About half of L3 cache misses hit Local DRAM on Linux vs most in Project Pacific

Figure 4: Hardware counter data on vSphere Supervisor Cluster vs bare-metal Enterprise Linux

To mitigate the effects of non-local NUMA accesses on Linux, we tried basic optimizations, like toggling NUMA balancing switches and using taskset-based pod pinning to CPUs, but none of this substantially helped performance. Numactl-based pinning of containers that forces local NUMA allocations and ensures that the processes execute in the CPUs belonging to these NUMA domains was one of the optimizations that helped. However, they are merely one-time workarounds at this point in time to help our investigation.

The chart in Figure 5 shows the improvement that can be achieved using numactl-based pinning on the bare-metal Enterprise Linux testbed.

17% performance improvements from pod pinning on bare-metal Enterprise Linux

Figure 5: Upside from better NUMA locality on the performance on bare-metal Enterprise Linux

Note that pinning practices like this are not practical when it comes to container deployment at scale and can be error-prone across heterogenous hardware. For this experiment, we chose a modest configuration for the memory usage of the workloads inside the pods, and the results are specific to these settings. If the workloads have higher or lower memory intensity, the impact of NUMA locality on their performance is expected to vary.

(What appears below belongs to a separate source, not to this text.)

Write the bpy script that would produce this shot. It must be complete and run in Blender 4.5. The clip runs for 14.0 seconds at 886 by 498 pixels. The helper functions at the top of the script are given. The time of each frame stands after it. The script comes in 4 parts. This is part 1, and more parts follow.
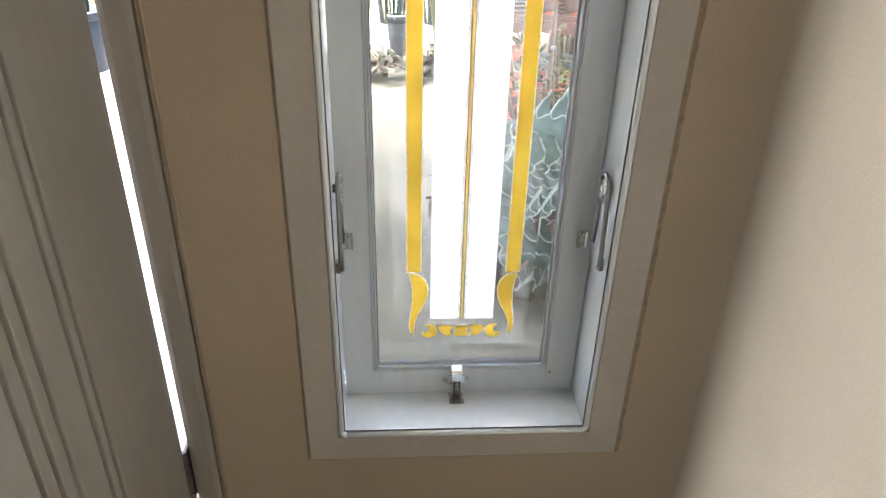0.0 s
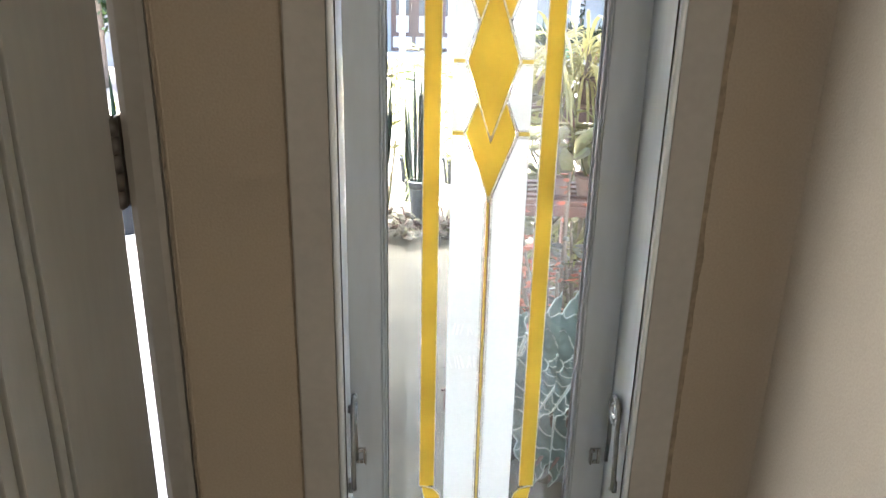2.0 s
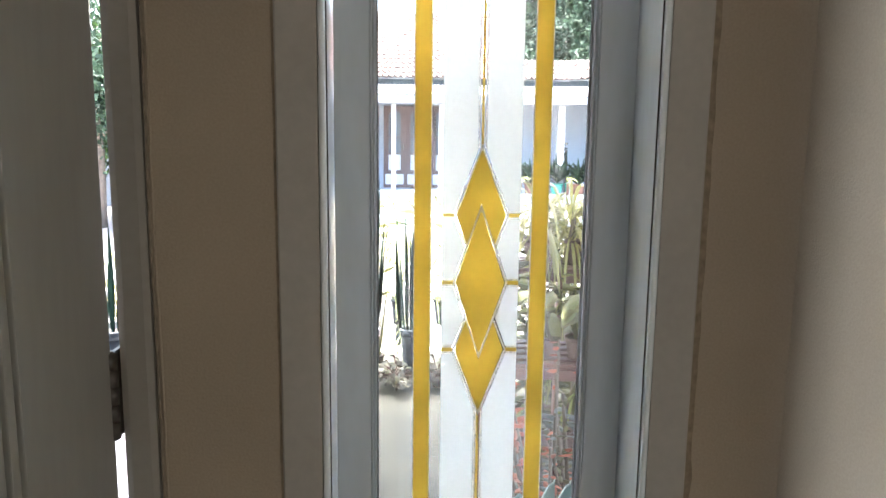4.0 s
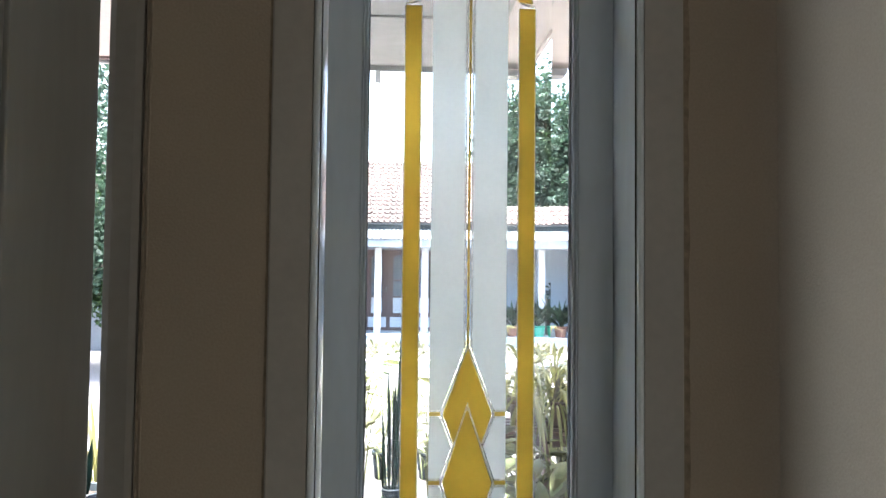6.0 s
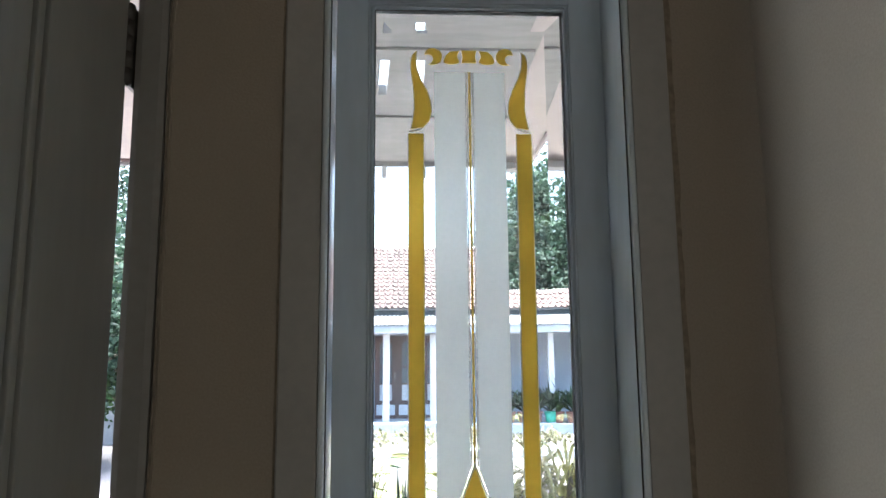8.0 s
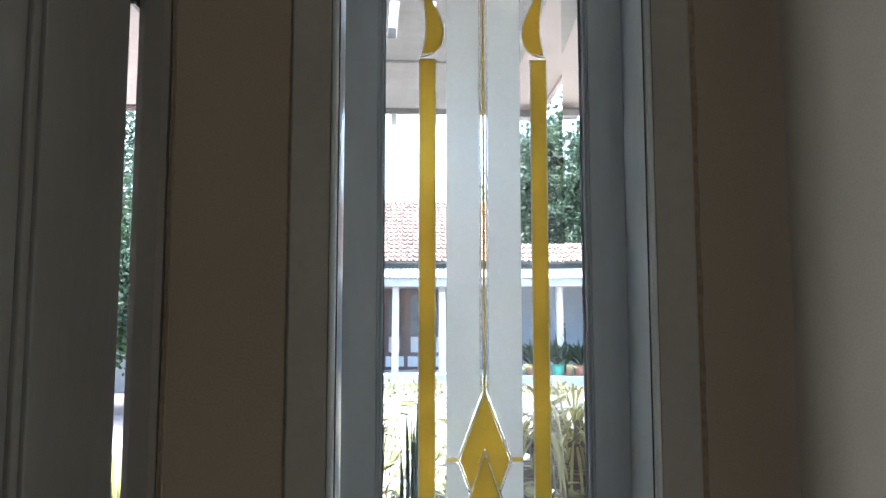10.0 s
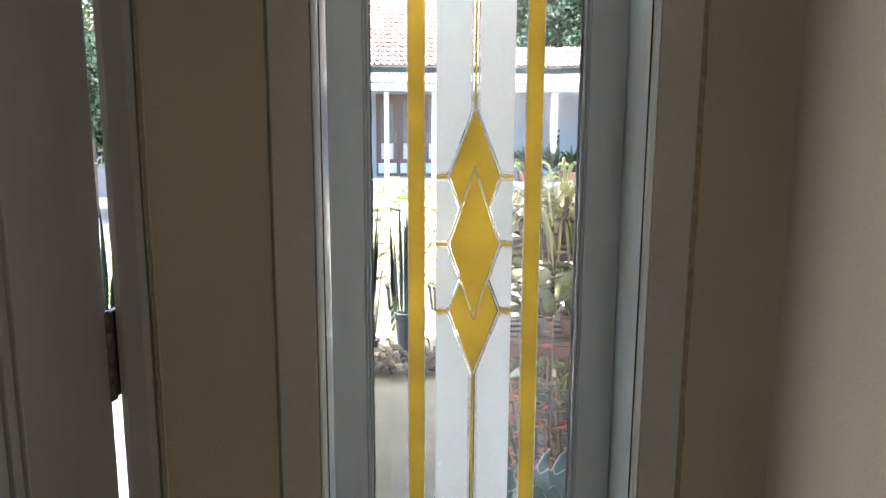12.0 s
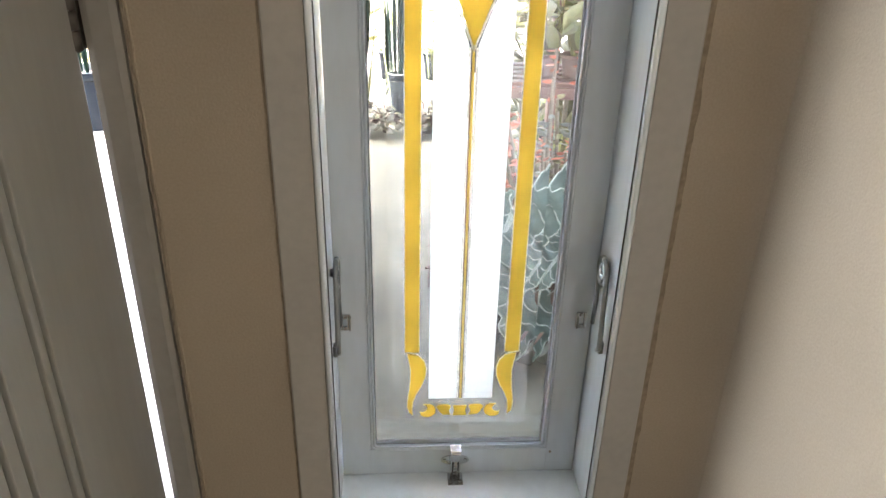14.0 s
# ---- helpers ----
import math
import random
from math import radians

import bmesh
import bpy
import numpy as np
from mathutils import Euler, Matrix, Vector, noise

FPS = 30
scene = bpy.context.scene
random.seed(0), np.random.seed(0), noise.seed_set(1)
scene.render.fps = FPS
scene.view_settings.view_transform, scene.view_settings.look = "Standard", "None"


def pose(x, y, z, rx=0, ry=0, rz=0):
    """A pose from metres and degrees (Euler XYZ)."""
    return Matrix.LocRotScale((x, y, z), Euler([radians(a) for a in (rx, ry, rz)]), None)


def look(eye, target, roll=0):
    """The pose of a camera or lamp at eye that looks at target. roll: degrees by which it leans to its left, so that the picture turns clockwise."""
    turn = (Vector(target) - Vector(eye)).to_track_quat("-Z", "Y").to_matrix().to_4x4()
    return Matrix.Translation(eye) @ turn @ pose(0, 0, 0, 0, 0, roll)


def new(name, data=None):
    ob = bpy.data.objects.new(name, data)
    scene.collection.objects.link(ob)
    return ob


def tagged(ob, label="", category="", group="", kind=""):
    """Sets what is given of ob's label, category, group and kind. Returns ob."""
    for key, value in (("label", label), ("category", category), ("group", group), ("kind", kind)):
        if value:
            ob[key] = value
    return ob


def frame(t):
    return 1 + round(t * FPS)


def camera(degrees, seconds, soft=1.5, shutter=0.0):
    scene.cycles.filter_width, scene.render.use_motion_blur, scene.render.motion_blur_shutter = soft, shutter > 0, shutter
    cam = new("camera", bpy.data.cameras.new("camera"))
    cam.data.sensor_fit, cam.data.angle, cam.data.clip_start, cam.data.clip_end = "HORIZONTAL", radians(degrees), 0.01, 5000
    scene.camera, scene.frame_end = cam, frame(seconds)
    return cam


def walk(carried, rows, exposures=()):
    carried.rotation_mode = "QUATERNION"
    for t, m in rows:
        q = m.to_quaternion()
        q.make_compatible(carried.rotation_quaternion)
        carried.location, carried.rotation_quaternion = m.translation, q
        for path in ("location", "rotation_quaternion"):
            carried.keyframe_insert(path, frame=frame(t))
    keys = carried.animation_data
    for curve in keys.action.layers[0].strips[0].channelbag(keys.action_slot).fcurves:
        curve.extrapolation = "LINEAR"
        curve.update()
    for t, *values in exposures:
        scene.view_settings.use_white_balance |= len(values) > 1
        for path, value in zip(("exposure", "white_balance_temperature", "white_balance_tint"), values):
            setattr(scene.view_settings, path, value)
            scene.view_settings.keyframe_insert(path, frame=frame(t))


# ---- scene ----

Conclusion and future work

In this test, we show that large pods running memory-bound workloads show better NUMA behavior and superior performance when deployed as vSphere Native Pods on a Project Pacific–based vSphere Supervisor Cluster. We did not explore the impacts on other workloads that are not memory bound, nor did we test other pod sizes. As future work, we would like to test with a spectrum of pod sizes, including smaller pods, and try other workloads that have more I/O and network activity.

Disclaimer

The results presented here are preliminary based on products under active development. The results may not apply to your environment and do not necessarily represent best practices.